-- Start of MATERIAL PROVIDED --
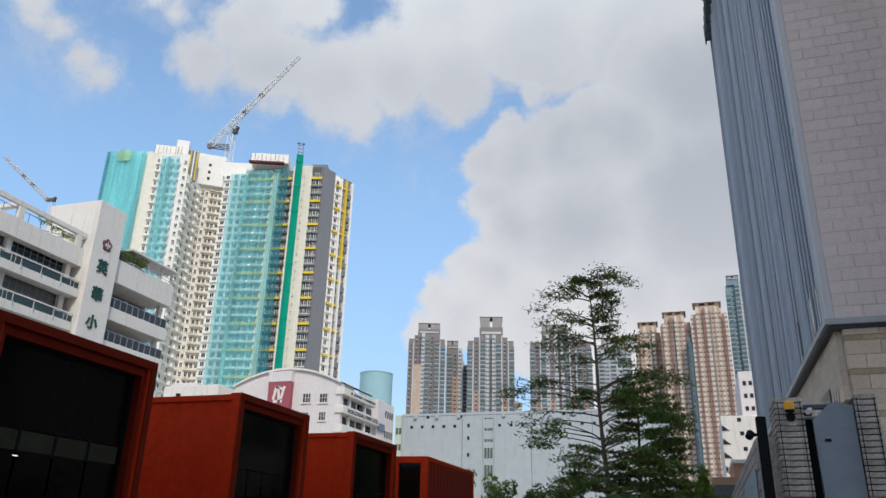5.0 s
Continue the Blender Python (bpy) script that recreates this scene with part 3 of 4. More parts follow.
def leaves(bm, centre, spread, count, size, rng, flat=0.5):
    """Many small separate leaves scattered in a flattened cloud."""
    for _ in range(count):
        while True:
            p = Vector((rng.uniform(-1, 1), rng.uniform(-1, 1), rng.uniform(-1, 1)))
            if p.length < 1:
                break
        c = Vector(centre) + Vector((p.x * spread[0], p.y * spread[1], p.z * spread[2]))
        r = Euler((rng.uniform(-flat, flat) * 1.6, rng.uniform(-flat, flat) * 1.6, rng.uniform(0, math.tau))).to_matrix()
        s = size * rng.uniform(0.6, 1.3)
        vs = [bm.verts.new(c + r @ Vector(v)) for v in ((-s, 0, 0), (0, -s * 0.38, s * 0.08), (s, 0, -s * 0.1), (0, s * 0.38, s * 0.08))]
        bm.faces.new(vs)


rng = random.Random(7)
hedge = thing("roof_shrub", (SX - 0.3, 64, 29.6), "leafy green shrubs in a planter on the wing roof", "shrub")
bm = bmesh.new()
for k in range(9):
    leaves(bm, (SX - 0.3 + rng.uniform(-0.4, 0.5), 61.9 + k * 0.5, 30.2 + rng.uniform(0, 0.35)), (0.7, 0.6, 0.6), 150, 0.16, rng, 1.0)
part("foliage", bm, LEAF, hedge)
bm = bmesh.new()
box(bm, SX - 0.8, SX - 0.1, 61.6, 66.6, 29.6, 29.9)
part("planter", bm, CONCRETE, hedge)
vine = thing("roof_climber", (SX - 1, 53, 29.6), "thin climbing plant on the roof railing", "plant")
bm = bmesh.new()
for k in range(16):
    leaves(bm, (SX - 0.35, 51.5 + k * 0.36, 29.5 + rng.uniform(0.0, 0.7)), (0.3, 0.35, 0.3), 22, 0.13, rng, 1.0)
part("foliage", bm, LEAFLIGHT, vine)
bm = bmesh.new()
tube(bm, (SX - 0.36, 51.5, 29.0), (SX - 0.36, 56.8, 29.9), 0.03, sides=5)
part("stem", bm, BARK, vine)

# ---- building of granite and metal fins ----
RX, RY, RTOP, RLEDGE = 4.13, 24.4, 42.1, 7.9
hotel = thing("granite_building", (12, 40, 0), "tall building of pink-grey granite blocks and blue-grey metal fins", "building")
part("core", one_box(RX + 0.3, 40, RY + 0.3, 57.5, 0, 42.0), STONEBED, hotel)
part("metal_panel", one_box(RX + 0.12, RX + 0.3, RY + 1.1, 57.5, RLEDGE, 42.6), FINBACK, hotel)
fins = [mesh_of(bevelled(one_box(-deep, 0.0, -0.05, 0.05, RLEDGE + 0.25, 42.4), 0.012), "fin", FIN) for deep in (0.07, 0.085, 0.11, 0.15)]
y, k = RY + 1.55, 0
rng = random.Random(12)
while y < 57.4:
    piece("fin", fins[0] if k < 4 else rng.choice(fins), Matrix.Translation((RX + 0.12, y, 0)), hotel)
    y += 0.78 if k < 5 else rng.choice((0.5, 0.7, 0.85, 1.1))
    k += 1
win_me = mesh_of(one_box(-0.03, 0.0, -0.22, 0.22, 0, 1.3), "slot_window", WINDOW)
for k, (y, z) in enumerate(((26.2, 8.5), (27.5, 8.6), (29.3, 8.7), (31.4, 8.8), (36.0, 12.5), (41.0, 17.0))):
    piece("slot_window", win_me, Matrix.Translation((RX + 0.11, y + 0.3, z)), hotel)
part("corner_panel", bevelled(one_box(RX - 0.02, RX + 0.3, RY + 0.3, RY + 0.95, RLEDGE + 0.3, 42.4), 0.02), CORNERMETAL, hotel, "flat blue-grey corner panel")
for z in (15.0, 22.0, 29.0, 36.0):
    part("panel_joint", one_box(RX - 0.026, RX - 0.015, RY + 0.3, RY + 0.95, z, z + 0.04), DARKGREY, hotel)
part("corner_stone", bevelled(one_box(RX - 0.04, RX + 0.16, RY - 0.035, RY + 0.3, RLEDGE + 0.3, RTOP), 0.02), mat("pale_granite_quoin", (0.60, 0.55, 0.54), 0.7, grain=14.0, var=0.08), hotel)
prof = bmesh.new()
box(prof, RX - 0.16, 14.0, RY - 0.22, RY - 0.02, RLEDGE + 0.09, RLEDGE + 0.27)
box(prof, RX - 0.16, RX - 0.0, RY - 0.02, 58.5, RLEDGE + 0.09, RLEDGE + 0.27)
part("ledge", prof, LEDGE, hotel, "dark grey metal ledge over the base")
prof = bmesh.new()
box(prof, RX - 0.03, 14.0, RY - 0.06, RY + 0.3, RLEDGE + 0.0, RLEDGE + 0.09)
box(prof, RX - 0.03, RX + 0.3, RY + 0.3, 58.5, RLEDGE + 0.0, RLEDGE + 0.09)
part("ledge_lip", prof, DARKGREY, hotel)
# overhanging roof slab with dark brackets under it
part("roof_overhang", bevelled(one_box(3.62, 8.4, 22.9, 53.4, 43.0, 44.1), 0.05), LEDGE, hotel, "dark grey overhanging roof slab")
part("roof_soffit", one_box(3.75, 8.0, 23.1, 53.2, 42.9, 43.0), mat("pale_soffit", (0.62, 0.64, 0.68), 0.6), hotel)
part("roof_upstand", one_box(RX + 0.05, 9.0, RY + 0.05, 57.4, 42.0, 42.9), mat("pale_soffit", (0.62, 0.64, 0.68), 0.6), hotel)
part("coping", bevelled(one_box(RX - 0.08, 7.8, RY - 0.08, RY + 0.2, RTOP, RTOP + 0.22), 0.02), DARKGREY, hotel)
brk = mesh_of(bevelled(one_box(-0.42, 0.1, -0.07, 0.07, -1.6, 0.0), 0.015), "bracket", DARKGREY)
y = 25.2
while y < 57.0:
    piece("bracket", brk, Matrix.Translation((RX, y, 42.9)), hotel)
    y += 1.2
part("catwalk", one_box(RX - 0.38, RX - 0.28, 25.2, 56.9, 41.25, 41.45), DARKGREY, hotel)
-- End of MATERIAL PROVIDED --
#### [GOAL]
Transcribe exactly, with no pictures, the lines running from the first line of the material through the line holding "bm.faces.new(vs)".

#### [EXERCISE ANSWER]
5.0 s
Continue the Blender Python (bpy) script that recreates this scene with part 3 of 4. More parts follow.
def leaves(bm, centre, spread, count, size, rng, flat=0.5):
    """Many small separate leaves scattered in a flattened cloud."""
    for _ in range(count):
        while True:
            p = Vector((rng.uniform(-1, 1), rng.uniform(-1, 1), rng.uniform(-1, 1)))
            if p.length < 1:
                break
        c = Vector(centre) + Vector((p.x * spread[0], p.y * spread[1], p.z * spread[2]))
        r = Euler((rng.uniform(-flat, flat) * 1.6, rng.uniform(-flat, flat) * 1.6, rng.uniform(0, math.tau))).to_matrix()
        s = size * rng.uniform(0.6, 1.3)
        vs = [bm.verts.new(c + r @ Vector(v)) for v in ((-s, 0, 0), (0, -s * 0.38, s * 0.08), (s, 0, -s * 0.1), (0, s * 0.38, s * 0.08))]
        bm.faces.new(vs)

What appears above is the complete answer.